Destroy the original thread pool and set to the provided one.

ThreadPool

An acceptable thread pool should implement two methods:

  • size_t size(). This method should return the number of threads used in the thread pool.

  • void parallel_for(std::function<void(size_t)> f, size_t n). This method should execute f. Here, f(i) represents a task on the i^th partition, and n represents the number of partitions that need to be executed.

Parameters:

threadpool – An acceptable thread pool.

inline threads::ThreadPoolHandle &get_threadpool_handle()

Return the current thread pool handle.

template<typename Query>
inline double get_distance(size_t id, const Query &query) const

Compute the distance between an external vector and a vector in the index.

Flat Entry Point

template<typename DataProto, typename Distance, typename ThreadPoolProto>
auto svs::index::flat::auto_assemble(DataProto &&data_proto, Distance distance, ThreadPoolProto threadpool_proto, svs::logging::logger_ptr logger = svs::logging::get())
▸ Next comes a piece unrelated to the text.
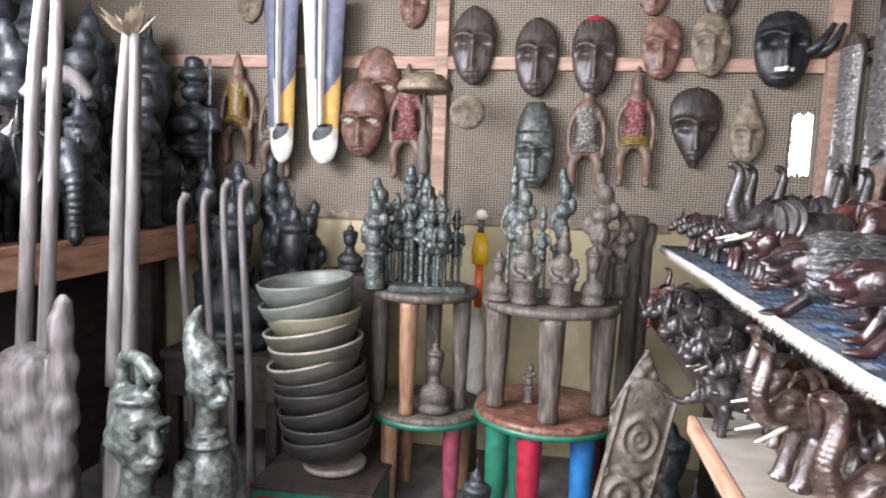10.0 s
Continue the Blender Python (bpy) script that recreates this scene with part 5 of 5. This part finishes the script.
# ---------------------------------------------------------------- goods table on the far side of the aisle
TX, TZ = -2.3, 1.19
table = thing("goods_table", "long reddish plank table crowded with black carvings", "table")
bm = bmesh.new()
box(bm, (-3.5, 0.2, TZ - 0.03), (TX, 3.72, TZ), 0.004)
part("tabletop", bm, REDPINE, table)
bm = bmesh.new()
box(bm, (TX - 0.03, 0.2, TZ - 0.165), (TX + 0.004, 3.72, TZ - 0.031), 0.004)
# added dark sheet that supplies the darkness below the tabletop
part("apron", bm, REDPINE, table)
bm = bmesh.new()
box(bm, (TX - 0.50, 0.2, FLOOR), (TX - 0.48, 3.72, TZ - 0.031), 0.004)
part("shade_panel", bm, DARKWOOD, table, "added dark panel standing in for shade under the table")
for y in (0.5, 2.9):
    bm = bmesh.new()
    box(bm, (TX - 0.12, y - 0.04, FLOOR), (TX - 0.04, y + 0.04, TZ - 0.031), 0.004)
    part("leg", bm, DARKWOOD, table)

black_totem = [figure_mesh("statuette", BLACKFIG, "totem", k) for k in (7, 8)]
black_bust = figure_mesh("statuette", BLACKFIG, "bust", 9)
black_rider = figure_mesh("statuette", BLACKFIG, "rider", 4)
meshes["el_black"] = elephant_mesh("elephant", "tuck", [BLACKFIG, BLACKFIG, IVORY, BLACKFIG], tusk="")
rng = random.Random(21)
BLACK = "black carvings on the goods table"
for k in range(42):
    col = k % 3
    y = 1.25 + 2.4 * (k // 3) / 14 + rng.uniform(-0.06, 0.06)
    x = TX - 0.13 - 0.24 * col + rng.uniform(-0.05, 0.05)
    h = rng.uniform(0.42, 0.72) + 0.18 * col
    me = rng.choice((black_totem[0], "el_black", black_bust, "el_black", "rhino"))
    turn = rng.uniform(-150, -30) if isinstance(me, str) else rng.uniform(0, 360)
    if isinstance(me, str):
        h *= 0.62
    wide = h * rng.uniform(0.85, 1.2) * 0.8
    m = pose(x, y, TZ, 0, 0, turn) @ Matrix.Diagonal((wide, wide, h, 1))
    if isinstance(me, str):
        animal(me, "carved_elephant" if me == "el_black" else "carved_rhinoceros", "sooty black carved animal crowded on the goods table", "carved animal", m, BLACK)
    else:
        thing("statuette", "sooty black carving crowded on the goods table", "statuette", m, me, BLACK)
for k in range(13):
    y = 1.2 + 0.19 * k
    h = rng.uniform(1.0, 1.45)
    thing("statuette", "tall black carving at the back of the goods table", "statuette", pose(TX - 0.85 + rng.uniform(-0.08, 0.08), y, TZ, 0, 0, rng.uniform(0, 360)) @ Matrix.Diagonal((h * 0.95, h * 0.95, h, 1)), black_totem[k % 2], "tall black carvings")
for k, (x, y, h, w) in enumerate(((-2.42, 3.45, 1.05, 1.5), (-2.55, 3.2, 1.15, 1.4), (-2.42, 2.95, 0.80, 1.5), (-2.75, 3.45, 1.25, 1.4), (-2.85, 3.1, 1.3, 1.3), (-2.6, 2.7, 1.0, 1.5), (-2.45, 2.5, 0.72, 1.5), (-2.95, 2.8, 1.3, 1.3), (-2.65, 2.3, 0.95, 1.4))):
    thing("statuette", "broad black carving at the far end of the goods table", "statuette", pose(x, y, TZ, 0, 0, 55 * k) @ Matrix.Diagonal((h * w * (1.25, 0.62, 0.72)[k % 3], h * w * (1.25, 0.62, 0.72)[k % 3], h, 1)), (black_rider, black_bust, black_totem[k % 2])[k % 3], "broad black carvings")
for k, (x, y, h, w) in enumerate(((-2.12, 3.45, 1.02, 0.8), (-1.86, 3.5, 0.92, 0.85), (-2.0, 3.62, 1.08, 0.7), (-1.70, 3.55, 0.80, 0.8), (-2.2, 3.2, 0.98, 0.8))):
    thing("statuette", "tall black carving standing by the matting wall", "statuette", pose(x, y, 0.55, 0, 0, 70 * k) @ Matrix.Diagonal((h * w, h * w, h, 1)), black_totem[k % 2], "black carvings by the matting wall")
thing("statuette", "black carved bust on the low bench", "statuette", pose(-1.72, 3.3, 0.55) @ Matrix.Diagonal((0.7, 0.7, 0.85, 1)), black_bust)
thing("statuette", "broad black carving under the table's end", "statuette", pose(-1.95, 3.0, 0.55) @ Matrix.Diagonal((0.9, 0.9, 0.9, 1)), black_bust)
for k, (x, y, h) in enumerate(((0.34, 1.30, 0.62), (0.50, 1.62, 0.74), (0.30, 2.05, 0.66), (0.52, 2.35, 0.78), (0.32, 2.75, 0.70), (0.48, 0.75, 0.6))):
    thing("statuette", "black carving on the floor under the shelves", "statuette", pose(x, y, FLOOR, 0, 0, 40 * k) @ Matrix.Diagonal((h * 1.15, h * 1.15, h, 1)), (black_bust, black_totem[k % 2])[k % 2], "black carvings under the shelves")
bench = thing("low_bench", "dark low bench below the goods table", "bench")
bm = bmesh.new()
box(bm, (-2.29, 2.85, 0.5), (-1.63, 3.72, 0.549), 0.004)
part("seat", bm, DARKWOOD, bench)
bm = bmesh.new()
box(bm, (-2.27, 2.87, 0.3), (-1.65, 2.89, 0.499), 0.003)
part("apron", bm, DARKWOOD, bench)
for x in (-2.27, -1.71):
    for y in (2.895, 3.64):
        bm = bmesh.new()
        box(bm, (x, y, FLOOR), (x + 0.06, y + 0.06, 0.499), 0.004)
        part("leg", bm, DARKWOOD, bench)
# round-bodied pieces at the left of the stools
for x, y, z0, h, me in ((-1.42, 3.15, 0.946, 0.30, black_bust), (-1.30, 3.05, 0.946, 0.34, totem[0])):
    thing("statuette", "dark green bronze carving beside the standing bronzes", "statuette", pose(x, 3.42, z0) @ Matrix.Diagonal((h * 1.2, h * 1.2, h, 1)), me)

# soapstone heads and long poles near the aisle


def stone_head(kind):
    b = [ell((0, 0, 0.08), (0.12, 0.10, 0.10)), ell((0, 0, 0.185), (0.105, 0.095, 0.022)), ell((0, 0, 0.225), (0.085, 0.08, 0.018)), limb(((0, 0, 0.2), 0.055), ((-0.005, 0, 0.34), 0.045)), ell((0.0, 0, 0.45), (0.098, 0.075, 0.12)), ell((0.055, 0, 0.365), (0.045, 0.045, 0.035)),
         limb(((0.088, 0, 0.48), 0.014), ((0.12, 0, 0.425), 0.022)), ell((0.10, 0, 0.385), (0.022, 0.032, 0.010)), ell((0.098, 0, 0.365), (0.020, 0.028, 0.009)), ell((0.088, 0.035, 0.495), (0.02, 0.034, 0.012)), ell((0.088, -0.035, 0.495), (0.02, 0.034, 0.012)), ell((-0.02, 0.075, 0.44), (0.024, 0.012, 0.04)), ell((-0.02, -0.075, 0.44), (0.024, 0.012, 0.04))]
    b += [limb(((0, 0, -0.45), 0.12), ((0, 0, -0.2), 0.11), ((0, 0, 0.05), 0.12))]
    for s in (-1, 1):
        b += [limb(((0, 0.11 * s, 0.1), 0.045), ((0.03, 0.14 * s, -0.1), 0.036), ((0.11, 0.07 * s, -0.2), 0.034))]
    if kind == "cap":
        b += [limb(((-0.02, 0, 0.53), 0.082), ((-0.075, 0, 0.60), 0.058), ((-0.085, 0, 0.68), 0.034), ((-0.045, 0, 0.75), 0.012))]
    else:
        b += [ell((-0.01, 0, 0.555), (0.095, 0.07, 0.02)), limb(((-0.085, 0, 0.53), 0.022), ((-0.08, 0, 0.65), 0.022), ((0.02, 0, 0.675), 0.022), ((0.11, 0, 0.64), 0.024)), limb(((0.03, 0, 0.56), 0.016), ((0.03, 0, 0.66), 0.016)), limb(((0.06, 0.02, 0.57), 0.012), ((0.085, 0.02, 0.64), 0.012))]
    body = carve("soapstone_bust", b, 0.0085, 2)
    def dots(bm):
        for s in (-1, 1):
            before = set(bm.faces)
            bmesh.ops.create_icosphere(bm, subdivisions=2, radius=0.016, matrix=Matrix.Translation((0.082, 0.042 * s, 0.462)) @ Matrix.Diagonal((0.8, 1.2, 0.7, 1)))
            for f in bm.faces:
                if f not in before:
                    f.material_index = 1

    return finish("soapstone_bust", body, [STONE, BLACKFIG], None, lambda p, n: 0.003 * noise.noise(p * 40) + (0.003 * math.sin(p.z * 160) if 0.16 < p.z < 0.23 else 0), dots)


HEADS = "soapstone figures by the aisle"
capm, crestm = stone_head("cap"), stone_head("crest")
BUSTS = ((crestm, -1.70, 1.74, 0.03, 1.2, -32, "mottled green soapstone bust with a looped crest"), (capm, -1.50, 1.88, 0.33, 0.9, -25, "mottled green soapstone bust with a tall curved cap"), (capm, -1.98, 2.1, 0.30, 0.7, -30, "grey soapstone bust behind the others"))
board("stone_bench", (-2.6, 1.2, FLOOR), (-1.35, 2.4, FLOOR + 0.02), DARKWOOD, "low dark board under the soapstone figures", "board", kind="")
for me, x, y, z0, k, turn, label in BUSTS:
    foot = z0 - 0.56 * k
    thing("soapstone_bust", label, "statuette", pose(x, y, z0, 0, 0, turn) @ Matrix.Diagonal((k, k, k, 1)), me, HEADS)
    if foot > FLOOR + 0.03:
        board("stone_block", (x - 0.12, y - 0.11, FLOOR + 0.021), (x + 0.12, y + 0.11, foot), STONE, "rough soapstone block under a bust", "plinth", kind="")


def pole_pair(x, y, z0, z1, gap, lean, label):
    root = thing("pole_figure", label, "pole carving", pose(x, y, z0))
    h = z1 - z0
    for s in (-1, 1):
        bm = bmesh.new()
        sweep(bm, smooth_path([((gap * s, 0, 0), 0.03), ((gap * s * 0.95 + lean * 0.3, 0, h * 0.35), 0.026), ((gap * s * 0.9 + lean * 0.6, 0, h * 0.7), 0.024), ((gap * s * 0.5 + lean, 0, h), 0.02)]), 10)
        part("pole", bm, POLE, root)
    return root


pole_pair(-2.12, 1.75, 0.72, 2.3, 0.045, 0.13, "pair of long pale sticks carved from one base")
pole_pair(-1.82, 1.83, 0.70, 1.98, 0.032, 0.06, "pair of long pale grey carved sticks")
base = carve("carved_trunk", [limb(((0, 0, 0.0), 0.16), ((0, 0, 0.35), 0.15), ((0.0, 0, 0.72), 0.12)), limb(((0.09, -0.02, 0.2), 0.05), ((0.14, -0.03, 0.6), 0.045), ((0.13, 0.0, 0.95), 0.035)), ell((-0.06, -0.09, 0.45), (0.07, 0.06, 0.14)), ell((0.06, -0.1, 0.30), (0.07, 0.05, 0.1))], 0.014, 2)
thing("pole_carving", "grey-brown carved trunk base of the long sticks", "carving", pose(-2.1, 1.72, FLOOR + 0.021) @ Matrix.Diagonal((1, 1, 1.25, 1)), finish("carved_trunk", base, [POLE], None, lambda p, n: 0.020 * noise.noise(p * 17) + 0.010 * abs(math.sin(p.z * 26 + 4 * p.x))), "")
base = carve("carved_trunk", [limb(((0, 0, 0.0), 0.10), ((0, 0, 0.35), 0.09), ((0.0, 0, 0.7), 0.06))], 0.012, 2)
thing("pole_carving", "narrow grey carved base of the stick pair", "carving", pose(-1.82, 1.86, FLOOR + 0.021) @ Matrix.Diagonal((1, 1, 1.26, 1)), finish("carved_trunk", base, [POLE], None, lambda p, n: 0.006 * noise.noise(p * 16)), "")
for k, (x, y, z0, z1) in enumerate(((-1.99, 2.55, 0.0, 1.40), (-1.90, 2.6, 0.0, 1.42), (-1.80, 2.6, 0.0, 1.47), (-1.71, 2.6, 0.0, 1.47))):
    bm = bmesh.new()
    sweep(bm, smooth_path([((0.06, 0, FLOOR), 0.022), ((0.04, 0.01, 0.5), 0.02), ((0.0, 0, z1 - 0.15), 0.018), ((0.03, 0, z1), 0.022)]), 9)
    thing("carved_stick", "grey carved walking stick leaning in a row", "stick", pose(x, y, 0), mesh_from("carved_stick", bm, POLE), "walking sticks in a row")
# leafy tuft on top of the sticks
bm = bmesh.new()
rng = random.Random(31)
for k in range(26):
    a, b = rng.uniform(0, 6.28), rng.uniform(0.1, 1.2)
    d = Vector((math.cos(a) * b, math.sin(a) * b, 0.9)).normalized()
    s = d.orthogonal().normalized() * 0.014
    p0, p1 = Vector((0, 0, 0)), d * rng.uniform(0.07, 0.15)
    mid = p0.lerp(p1, 0.5)
    f = [bm.verts.new(v) for v in (p0, mid + s, p1, mid - s)]
    bm.faces.new(f)
thing("dried_leaf_tuft", "tuft of dry pale leaves tied over the sticks", "leaf tuft", pose(-1.76, 1.83, 1.96), mesh_from("dried_leaf_tuft", bm, MASKTAN, False), kind="stuff")
bm = bmesh.new()
pts = [((-0.10, 0, 0.0), 0.045), ((-0.02, 0, 0.09), 0.05), ((0.07, 0, 0.10), 0.04), ((0.14, 0, 0.02), 0.025)]
sweep(bm, smooth_path(pts), 10)
thing("horn_carving", "pale curved horn among the black carvings", "horn", pose(-2.36, 2.2, 1.78, 0, 0, 30), mesh_from("horn_carving", bm, POLE))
Entry point for loading a Flat index.

This method provides much of the heavy lifting for constructing a Flat index from a data file on disk or a dataset in memory.

data_loader

The data loader should be any object loadable via svs::detail::dispatch_load returning a Vamana compatible dataset. Concrete examples include:

ThreadPool

An acceptable thread pool should implement two methods:

  • size_t size(). This method should return the number of threads used in the thread pool.

  • void parallel_for(std::function<void(size_t)> f, size_t n). This method should execute f. Here, f(i) represents a task on the i^th partition, and n represents the number of partitions that need to be executed.

Parameters:
  • data_proto – Data prototype. See expanded notes.

  • distance – The distance functor to use to compare queries with elements of the dataset.

  • threadpool_proto – Precursor for the thread pool to use. Can either be an acceptable thread pool instance or an integer specifying the number of threads to use. In the latter case, a new default thread pool will be constructed using threadpool_proto as the number of threads to create.

  • logger_ – Spd logger for per-index logging customization.